What a Cyprus property lawyer actually does
The core work of a Cyprus property lawyer in a residential purchase covers six areas. Due diligence: the lawyer searches the Department of Lands and Surveys (DLS) to confirm the registered owner, check for mortgages or charges on the property, verify that the title deed matches the physical unit, and confirm there are no court orders or restrictions. Contract review and negotiation: the lawyer reviews the sale and purchase agreement before you sign, negotiates clauses protecting your interests (completion dates, retention sums, title deed delivery timeline, deposit protection), and advises you on what provisions are standard and what is missing. DLS contract deposit: within 60 days of signing, the lawyer deposits the contract at the DLS — this is a legal requirement and your primary protection against the developer re-mortgaging or selling the property again.
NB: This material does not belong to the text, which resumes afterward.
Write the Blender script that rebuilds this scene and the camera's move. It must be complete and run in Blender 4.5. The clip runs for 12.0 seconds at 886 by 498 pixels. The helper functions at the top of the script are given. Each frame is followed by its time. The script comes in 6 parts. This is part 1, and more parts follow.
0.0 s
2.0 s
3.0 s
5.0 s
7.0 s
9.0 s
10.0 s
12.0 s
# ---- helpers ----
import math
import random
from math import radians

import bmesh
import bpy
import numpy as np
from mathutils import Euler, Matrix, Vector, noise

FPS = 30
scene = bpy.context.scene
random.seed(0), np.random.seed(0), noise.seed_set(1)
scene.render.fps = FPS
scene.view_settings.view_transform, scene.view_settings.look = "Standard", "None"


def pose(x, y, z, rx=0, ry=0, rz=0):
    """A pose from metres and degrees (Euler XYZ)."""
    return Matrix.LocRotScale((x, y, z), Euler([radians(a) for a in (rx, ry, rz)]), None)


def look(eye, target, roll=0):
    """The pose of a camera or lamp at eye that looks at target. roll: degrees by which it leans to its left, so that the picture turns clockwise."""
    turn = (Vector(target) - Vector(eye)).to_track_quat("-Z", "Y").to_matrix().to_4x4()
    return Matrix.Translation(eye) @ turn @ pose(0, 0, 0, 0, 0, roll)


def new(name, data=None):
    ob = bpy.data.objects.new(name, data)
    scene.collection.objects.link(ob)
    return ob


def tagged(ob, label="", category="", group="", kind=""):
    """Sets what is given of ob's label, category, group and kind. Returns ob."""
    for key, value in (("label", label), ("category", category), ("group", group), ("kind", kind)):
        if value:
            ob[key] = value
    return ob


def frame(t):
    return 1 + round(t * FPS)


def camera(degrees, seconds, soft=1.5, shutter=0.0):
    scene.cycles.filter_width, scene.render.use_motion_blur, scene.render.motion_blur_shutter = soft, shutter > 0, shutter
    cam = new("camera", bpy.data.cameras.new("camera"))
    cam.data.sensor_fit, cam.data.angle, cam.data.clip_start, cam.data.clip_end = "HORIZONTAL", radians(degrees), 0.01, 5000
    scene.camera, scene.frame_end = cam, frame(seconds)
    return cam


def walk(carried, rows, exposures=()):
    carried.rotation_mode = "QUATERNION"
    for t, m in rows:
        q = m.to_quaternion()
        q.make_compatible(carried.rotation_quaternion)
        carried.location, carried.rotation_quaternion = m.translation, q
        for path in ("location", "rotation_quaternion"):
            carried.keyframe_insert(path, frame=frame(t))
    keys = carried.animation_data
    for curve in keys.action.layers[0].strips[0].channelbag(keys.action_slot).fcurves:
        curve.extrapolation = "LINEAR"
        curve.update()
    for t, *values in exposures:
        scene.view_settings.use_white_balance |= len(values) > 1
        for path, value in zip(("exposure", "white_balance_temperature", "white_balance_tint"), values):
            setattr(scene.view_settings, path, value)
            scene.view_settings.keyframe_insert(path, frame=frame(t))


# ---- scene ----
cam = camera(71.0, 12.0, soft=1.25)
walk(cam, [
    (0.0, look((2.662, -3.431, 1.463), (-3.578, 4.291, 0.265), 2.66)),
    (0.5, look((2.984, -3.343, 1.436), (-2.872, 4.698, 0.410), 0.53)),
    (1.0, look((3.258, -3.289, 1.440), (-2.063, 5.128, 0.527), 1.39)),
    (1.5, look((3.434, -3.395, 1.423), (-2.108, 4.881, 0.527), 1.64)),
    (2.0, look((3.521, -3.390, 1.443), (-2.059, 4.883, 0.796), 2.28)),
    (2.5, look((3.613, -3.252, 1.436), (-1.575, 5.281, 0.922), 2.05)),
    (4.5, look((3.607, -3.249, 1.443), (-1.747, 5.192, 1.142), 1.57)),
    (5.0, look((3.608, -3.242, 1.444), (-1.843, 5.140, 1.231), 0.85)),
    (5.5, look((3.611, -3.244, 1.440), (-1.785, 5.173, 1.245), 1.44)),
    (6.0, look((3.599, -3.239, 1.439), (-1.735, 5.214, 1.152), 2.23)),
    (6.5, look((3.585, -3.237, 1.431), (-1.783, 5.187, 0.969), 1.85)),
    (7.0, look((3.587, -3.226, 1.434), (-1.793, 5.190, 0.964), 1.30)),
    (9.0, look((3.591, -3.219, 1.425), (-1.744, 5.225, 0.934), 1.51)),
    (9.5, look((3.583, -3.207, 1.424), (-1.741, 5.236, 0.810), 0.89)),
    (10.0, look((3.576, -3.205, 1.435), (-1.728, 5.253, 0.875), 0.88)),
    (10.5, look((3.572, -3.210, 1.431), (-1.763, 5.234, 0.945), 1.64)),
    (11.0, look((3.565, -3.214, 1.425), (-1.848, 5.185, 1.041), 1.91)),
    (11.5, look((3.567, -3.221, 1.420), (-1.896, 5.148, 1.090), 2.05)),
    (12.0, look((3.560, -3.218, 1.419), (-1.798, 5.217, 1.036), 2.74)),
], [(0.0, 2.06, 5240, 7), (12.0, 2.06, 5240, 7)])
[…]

Transfer of title: when the title deed is ready to be transferred (after construction is complete and the developer has cleared their obligations), the lawyer attends the transfer with you at the DLS, pays the applicable transfer fees, and ensures the title is correctly registered in your name. Conveyancing: for mortgage-backed purchases, the lawyer liaises with the bank's legal department. For off-plan purchases, the lawyer tracks the developer's progress against contractual milestones. Ongoing: the lawyer keeps a copy of your deposited contract and can be called on at renewal if issues arise — title deed delays, disputes with the developer, or resale.
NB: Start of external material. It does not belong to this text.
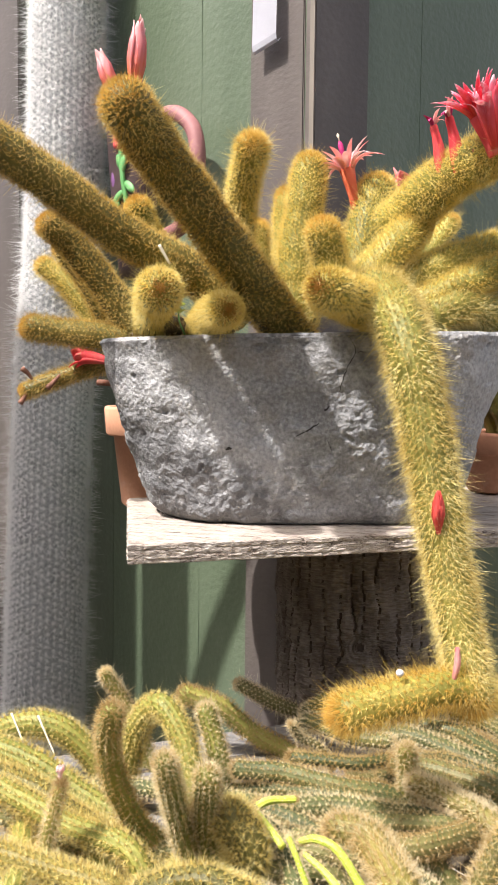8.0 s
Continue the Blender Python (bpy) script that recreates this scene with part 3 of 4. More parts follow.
def planter_mesh():
    rows = []
    for f in np.linspace(0, 1, 170):
        z = 0.8065 + f * 0.1985
        foot = -0.012 * max(0.0, 1 - f / 0.07) ** 2
        rows.append(pot_row(0.173 + 0.061 * f + foot, 0.113 + 0.024 * f + 0.006 * math.sin(f * math.pi) + foot, z))
    top = [rows[-1], pot_row(0.234, 0.140, 1.0085, 0.004, 0.8), pot_row(0.234, 0.140, 1.0085, 0.016, 0.8)]
    for f in np.linspace(0, 1, 8):
        top.append(pot_row(0.234 - 0.01 * f, 0.140 - 0.01 * f, 1.004 - 0.05 * f, 0.020, 0.6))
    body, rim = grid_mesh(rows, CONCRETE, "body"), grid_mesh(top, RIM, "rim", caps=False)
    body.transform(POT)
    rim.transform(POT)
    return body, rim


planter = thing("concrete_planter", "rough grey hand-cast concrete trough planter with cracks", "planter", POT @ Vector((0, 0, 0.8065)))
for part_name, mesh, part_label in zip(("body", "rim"), planter_mesh(), ("", "thin chipped pale rim")):
    trough = part(part_name, mesh, None, planter, part_label)
    if part_name == "body":
        for line, wide in ((((0.021, 1.004), (0.026, 0.990), (0.017, 0.970), (0.012, 0.954), (0.006, 0.938)), 0.00045), (((0.026, 0.990), (0.036, 0.989)), 0.0004), (((-0.031, 0.9035), (-0.024, 0.907), (-0.016, 0.9115), (-0.009, 0.917)), 0.0010),
                           (((-0.004, 0.929), (0.002, 0.934)), 0.0017), (((-0.104, 0.8885), (-0.097, 0.8895)), 0.0017), (((-0.001, 0.900), (0.002, 0.893), (0.003, 0.886)), 0.0004)):
            part("crack", crack_mesh(mesh, line, wide), None, trough, "dark crack")


def soil_mesh():
    rows = [pot_row(0.234, 0.140, 0.999, 0.020, 0.3)]
    for k in (0.8, 0.6, 0.4, 0.2, 0.05):
        r = rows[0].copy()
        r[:, :2] *= k
        r[:, 2] += np.random.normal(0, 0.002, len(r)) + 0.006 * (1 - k)
        rows.append(r)
    me = grid_mesh(rows, SOIL, "soil", caps=True)
    me.transform(POT)
    return me


soil = part("potting_soil", soil_mesh(), None, None)
tagged(soil, "dark gritty potting soil in the planter", "soil", "", "stuff")


# ---- small clay pots ----
def clay_pot(place, r, h, rim, label):
    pot = thing("terracotta_pot", label, "flower pot", place, "clay pots on the shelf")
    base = r * 0.66
    t = 0.007
    prof = [(base - 0.004, 0), (base, 0.004), (base + (r * 0.88 - base) * (1 - rim / h), h - rim - 0.002), (r * 0.93, h - rim), (r * 0.965, h - rim + 0.003),
            (r, h - 0.004), (r - 0.002, h), (r - t, h), (r - t - 0.002, h - 0.004), (r * 0.8, h - rim * 1.2)]
    part("body", lathe(prof, 64, TERRACOTTA, "body", Matrix.Translation(place)), None, pot)
    part("soil", lathe([(r * 0.82, h - rim * 1.0), (r * 0.5, h - rim * 0.9), (0.001, h - rim * 0.85)], 32, SOIL, "soil", Matrix.Translation(place)), None, pot, "dark soil")
    return pot


clay_pot((-0.318, 1.170, 0.7705), 0.074, 0.146, 0.042, "orange terracotta pot with thick rim behind the planter")
clay_pot((0.170, 1.208, 0.8075), 0.060, 0.083, 0.030, "orange terracotta pot holding a small cactus on the shelf")


# ---- the golden cactus in the planter ----
golden = thing("golden_cactus", "golden-spined trailing cactus with red flowers in the concrete planter", "cactus", POT @ Vector((0, 0, 0.98)))
potted = thing("small_cactus", "small green cactus in the terracotta pot", "cactus", (0.17, 1.208, 0.86))
trailing = thing("trailing_cactus", "heap of trailing green cactus stems with pale spines on the bench", "cactus", BENCH @ Vector((0, -0.3, BENCH_Z)))


def pot_stem(*points, r, r_end, tone=0.5, long=0.3, soft_tip=False, coarse=0):
    if coarse:            # the hanging stems: long star-like tufts
        return cactus_stem(golden, points, r, r_end, round(2 * math.pi * r / 0.0064), 0.0064, 0.0102, 18 if coarse == 2 else 13, SKIN if coarse == 2 else HANG_SKIN, AMBER_SPINE if coarse == 2 else STRAW_SPINE,
                           0.00036, 0.5, 3, 0.012, 0.045, lean=0.5, tip=True, flat=(30, 80), cap_count=70, scatter=0.0006, crown=2.5, pad=0.0010, pad_mat=AREOLE_GOLD, centrals=0.15, jitter=0.10)
    felt = tone < 0.76
    needle = BROWN_SPINE if felt else SPINE
    skin = SKIN if soft_tip else OLIVE_SKIN if felt else YELLOW_SKIN if tone > 0.97 else SKIN
    return cactus_stem(golden, points, r, r_end, round(2 * math.pi * r / 0.0054), 0.0050, 0.0064 if felt else 0.0078, 20 if soft_tip else 13, skin, SPINE if soft_tip else needle, 0.00040, long, 3, 0.008, 0.045, tip=True,
                       flat=(20, 76) if felt else (22, 76), cap_count=120, scatter=0.0004, pad=0.0007, pad_mat=AREOLE if felt else AREOLE_GOLD, crown=4.0 if soft_tip else 2.2, cap_short=0.25,
                       crown_mat=CROWN_SPINE if soft_tip else None, centrals=0.16, jitter=0.13)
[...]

What normal fees look like
Cyprus property lawyer fees for a residential purchase follow one of two structures. The more common structure for straightforward transactions is a percentage of the purchase price: typically 1–1.5% for purchases under €500,000, sometimes with a minimum fee floor of €1,500. For a €250,000 apartment, this runs €2,500–€3,750. For complex transactions (off-plan with developer risk, international buyer with foreign currency complications, estates or divorce sales, company-owned property) or purchases over €1 million, fixed-fee structures of €3,000–€6,000 are more common. Both fee structures typically exclude VAT at 19%, the DLS contract deposit fee (€20–€50), and any title deed transfer stamp duty or transfer fees — these are paid separately to the DLS and are not part of the lawyer's fee. Disbursements (land registry search certificates, document translations, courier fees) add a further €200–€500 on average. Be cautious of quotes materially below these ranges — a property lawyer charging €500 flat for a €300,000 purchase is either billing their time at implausible rates or is not performing all the due diligence steps.
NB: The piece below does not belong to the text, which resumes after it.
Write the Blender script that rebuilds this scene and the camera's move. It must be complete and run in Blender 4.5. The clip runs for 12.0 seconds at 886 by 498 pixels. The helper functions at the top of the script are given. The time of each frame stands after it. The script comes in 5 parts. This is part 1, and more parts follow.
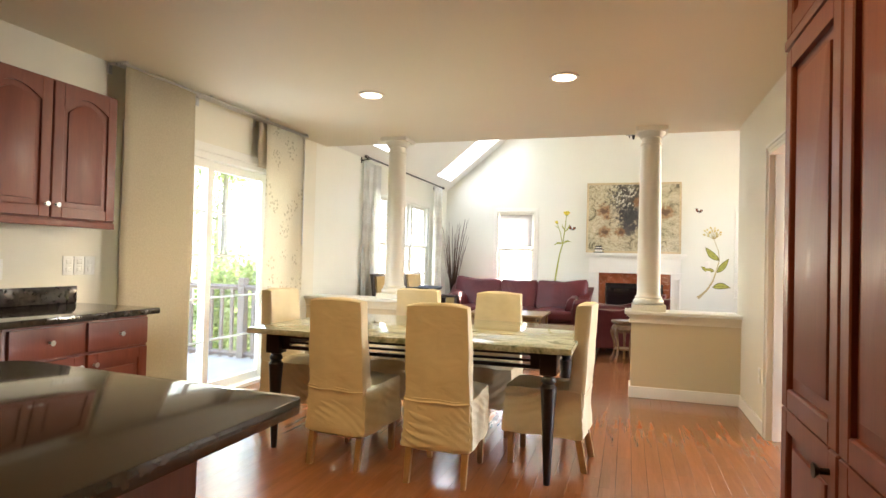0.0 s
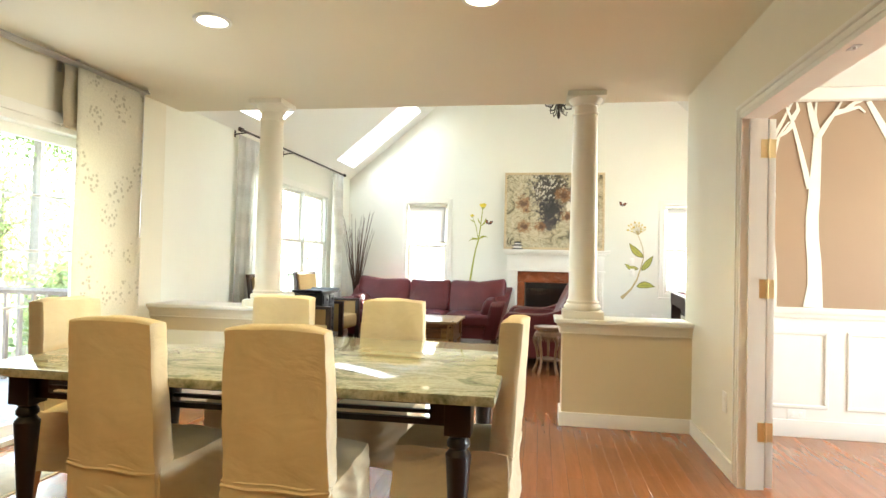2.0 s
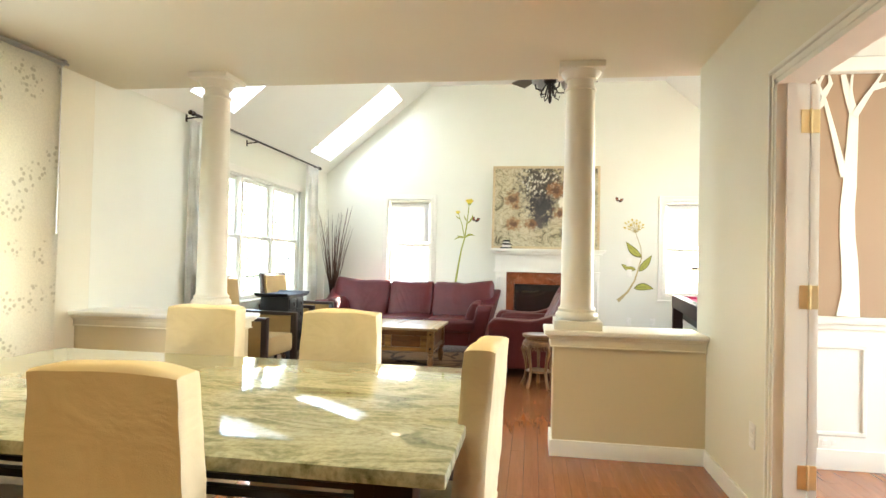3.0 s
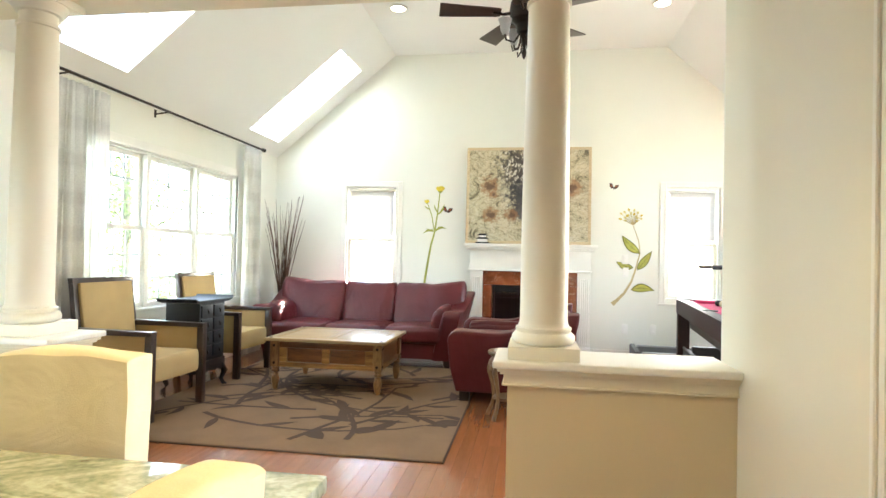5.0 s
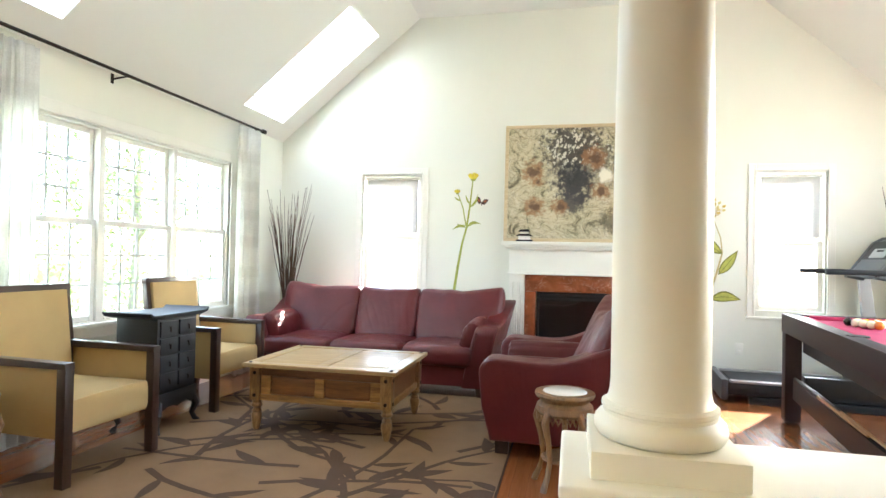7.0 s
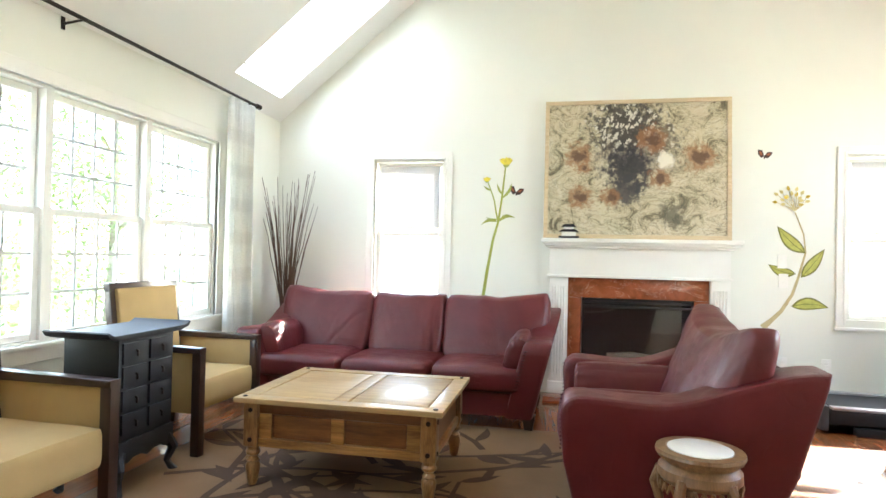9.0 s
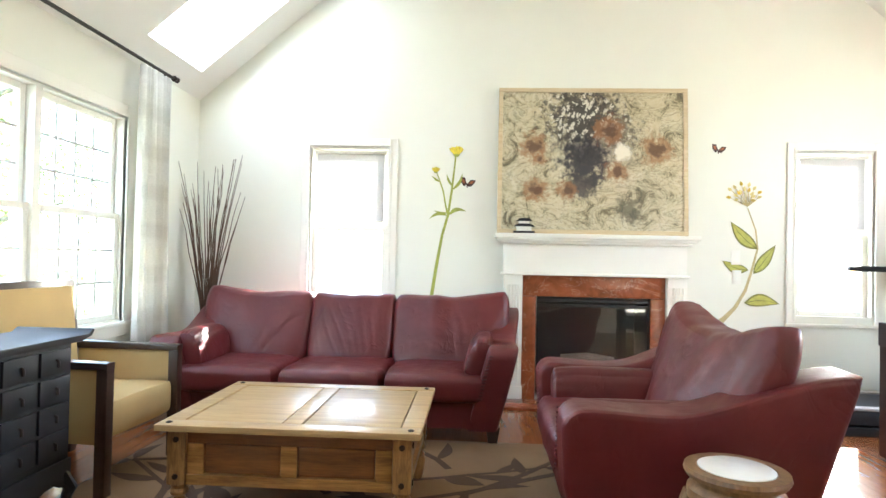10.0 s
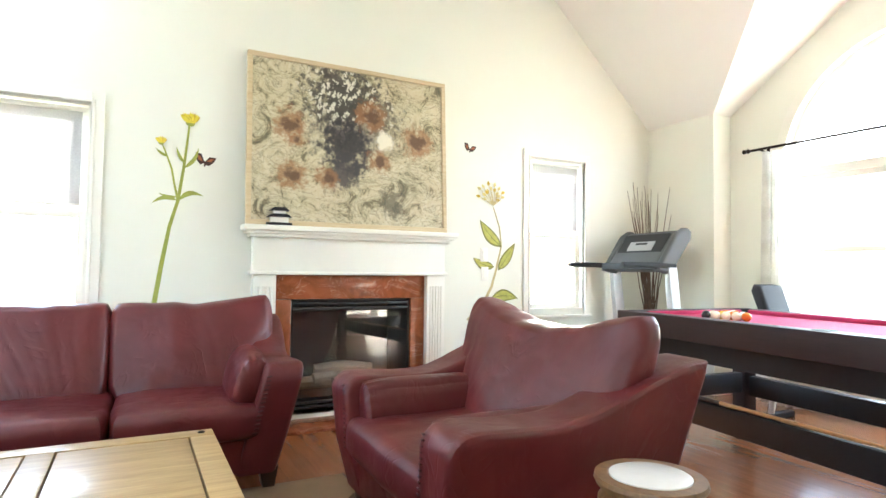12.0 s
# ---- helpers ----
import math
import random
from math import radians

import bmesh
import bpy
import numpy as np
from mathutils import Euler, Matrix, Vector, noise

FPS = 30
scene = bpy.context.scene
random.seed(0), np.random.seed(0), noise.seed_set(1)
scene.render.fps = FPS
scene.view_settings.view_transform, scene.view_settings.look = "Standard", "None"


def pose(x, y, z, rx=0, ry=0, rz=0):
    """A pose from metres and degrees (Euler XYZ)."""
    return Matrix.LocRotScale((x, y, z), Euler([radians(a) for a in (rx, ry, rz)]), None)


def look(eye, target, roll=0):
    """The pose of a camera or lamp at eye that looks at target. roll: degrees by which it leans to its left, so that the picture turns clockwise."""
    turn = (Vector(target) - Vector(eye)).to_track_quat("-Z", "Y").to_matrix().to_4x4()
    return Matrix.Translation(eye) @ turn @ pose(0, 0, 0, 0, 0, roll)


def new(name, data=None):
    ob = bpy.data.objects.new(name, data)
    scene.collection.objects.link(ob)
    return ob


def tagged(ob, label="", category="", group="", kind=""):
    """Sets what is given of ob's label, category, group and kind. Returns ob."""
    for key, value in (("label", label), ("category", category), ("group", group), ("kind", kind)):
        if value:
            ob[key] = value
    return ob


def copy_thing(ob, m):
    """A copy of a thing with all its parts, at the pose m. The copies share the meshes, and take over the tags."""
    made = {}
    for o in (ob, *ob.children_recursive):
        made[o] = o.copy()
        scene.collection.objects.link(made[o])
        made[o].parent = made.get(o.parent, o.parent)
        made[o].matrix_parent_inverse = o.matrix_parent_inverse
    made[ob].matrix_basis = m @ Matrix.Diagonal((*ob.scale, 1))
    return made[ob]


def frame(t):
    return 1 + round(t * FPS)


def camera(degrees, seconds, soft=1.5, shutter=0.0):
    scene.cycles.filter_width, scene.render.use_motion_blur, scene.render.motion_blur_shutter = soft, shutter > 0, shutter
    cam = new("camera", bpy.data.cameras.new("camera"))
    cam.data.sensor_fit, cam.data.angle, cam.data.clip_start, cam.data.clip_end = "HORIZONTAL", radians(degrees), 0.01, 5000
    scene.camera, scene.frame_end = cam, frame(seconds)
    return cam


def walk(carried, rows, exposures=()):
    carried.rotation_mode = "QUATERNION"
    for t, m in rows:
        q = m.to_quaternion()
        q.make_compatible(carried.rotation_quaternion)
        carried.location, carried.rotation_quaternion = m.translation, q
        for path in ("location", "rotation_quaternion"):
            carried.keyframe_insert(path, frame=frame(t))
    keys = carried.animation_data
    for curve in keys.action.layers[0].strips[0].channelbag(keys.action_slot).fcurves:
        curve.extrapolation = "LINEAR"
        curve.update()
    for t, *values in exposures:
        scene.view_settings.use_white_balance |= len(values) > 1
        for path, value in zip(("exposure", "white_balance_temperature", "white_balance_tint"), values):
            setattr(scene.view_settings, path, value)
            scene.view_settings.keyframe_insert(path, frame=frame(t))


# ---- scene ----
cam = camera(74.3, 12.0)
PATH = [
    (0, (0.358, 1.049, 1.195), (-0.245, 2.956, 1.23), 1.4),
    (0.5, (0.312, 1.332, 1.181), (-0.154, 3.277, 1.219), 1.4),
    (1, (0.276, 1.633, 1.185), (-0.118, 3.594, 1.223), 1.3),
    (1.5, (0.235, 1.953, 1.182), (-0.123, 3.921, 1.219), 1.3),
    (2, (0.226, 2.244, 1.181), (-0.101, 4.217, 1.218), 1.3),
    (2.5, (0.249, 2.584, 1.192), (-0.062, 4.56, 1.228), 1.3),
    (3, (0.262, 2.911, 1.19), (-0.042, 4.888, 1.226), 1.3),
    (5, (0.489, 4.165, 1.19), (0.189, 6.142, 1.218), 1.2),
    (5.5, (0.516, 4.486, 1.181), (0.204, 6.461, 1.211), 1.1),
    (6, (0.478, 4.79, 1.179), (0.123, 6.758, 1.208), 1.2),
    (6.5, (0.433, 5.1, 1.179), (0.047, 7.062, 1.209), 1.2),
    (7, (0.357, 5.404, 1.202), (-0.073, 7.357, 1.227), 1.2),
    (7.5, (0.257, 5.647, 1.205), (-0.204, 7.594, 1.228), 1.3),
    (9.5, (-0.353, 6.46, 1.176), (-0.655, 8.437, 1.204), 1.2),
    (10, (-0.512, 6.66, 1.147), (-0.622, 8.657, 1.182), 1.2),
    (10.5, (-0.666, 6.846, 1.146), (-0.556, 8.843, 1.189), 1.2),
    (11, (-0.827, 7.013, 1.133), (-0.42, 8.971, 1.184), 1.2),
    (11.5, (-0.933, 7.17, 1.131), (-0.233, 9.042, 1.176), 0.9),
    (12, (-0.99, 7.368, 1.082), (-0.058, 9.136, 1.152), 0.7),
]
walk(cam, [(t, look(eye, target, roll)) for t, eye, target, roll in PATH],
     [(0.0, 4.35, 6820, 13), (1.0, 4.42, 6740, 8), (3.0, 4.46, 6700, 5), (5.5, 4.5, 6320, 6), (7.5, 4.47, 6190, 6), (9.5, 4.5, 6190, 7), (12.0, 4.56, 6200, 6)])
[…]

How to find a reputable property lawyer
The Cyprus Bar Association (cyprusbar.org) publishes a register of licensed advocates. This is the starting point for verifying that a lawyer is properly licensed and not under any disciplinary proceedings. Beyond verification, the most reliable sources for individual recommendations are: expat community forums (Cyprus Expats on Facebook, r/cyprus on Reddit, Internations Cyprus) where people report specific positive experiences with named lawyers; referrals from independent financial advisors or tax consultants you are already working with in Cyprus (they work with property lawyers regularly and know whose due diligence holds up); and the Limassol, Paphos, and Larnaca expat Facebook groups, where specific lawyer names surface repeatedly in property threads. Look specifically for recommendations that mention DLS due diligence, title deed searches, and deposited contract — these are the procedural markers that distinguish a competent property lawyer from one who mainly reviews contracts and rubber-stamps deals. For UK buyers, the British High Commission in Nicosia maintains an unofficial list of English-speaking Cypriot lawyers — available on request.
Red flags that cost buyers money
The most common mistake in Cyprus property transactions is using the developer's recommended lawyer. In Cyprus, it is entirely legal for a developer to recommend a specific law firm and for that firm to represent the buyer — but the conflict of interest is real and has contributed to some of the most significant buyer losses in Cyprus property history. A lawyer who handles large volumes of work from a single developer is not structurally positioned to advise you that the developer's title deed timeline is unrealistic, that the construction finance mortgage has not been cleared, or that the contract terms are materially weaker than the market standard. Use a lawyer who is independent of the developer and the estate agent. The second major red flag: a lawyer who does not independently search the DLS before contract exchange. Some lawyers in Cyprus review the contract provided by the developer without performing an independent title search — they are relying on the developer's representations rather than the register. Insist on seeing a DLS search certificate for the specific plot or unit before you sign anything. The third flag: any pressure to sign the reservation agreement or pay a deposit before your lawyer has reviewed the contract. A reservation fee of €2,000–€10,000 is typically refundable if you withdraw within a short window, but some developers use non-refundable reservation structures — your lawyer must see these terms before you commit.
Working effectively with your lawyer
Engage your lawyer before you make an offer, not after. The moment you identify a property you are serious about, brief your lawyer — they can perform the initial DLS search within 24–48 hours, which will either confirm the property is clean or surface issues before you are emotionally committed. Provide your lawyer with your full purchasing structure upfront: whether you are buying personally or through a company, your citizenship and tax residency status, whether you need a mortgage, and whether you plan to let the property. All of these affect the contract structure, the applicable transfer fees, and the tax treatment of the purchase. Keep the communication chain clean — all offers and correspondence with the developer or agent should copy your lawyer, and you should not sign any amendment to the contract without lawyer sign-off. After the sale, do not lose contact with your lawyer until the individual title deed is in your name. Title deed transfers can take 12–60 months after completion in off-plan purchases, and your lawyer is the person who tracks the developer's progress and enforces the timeline written into your contract.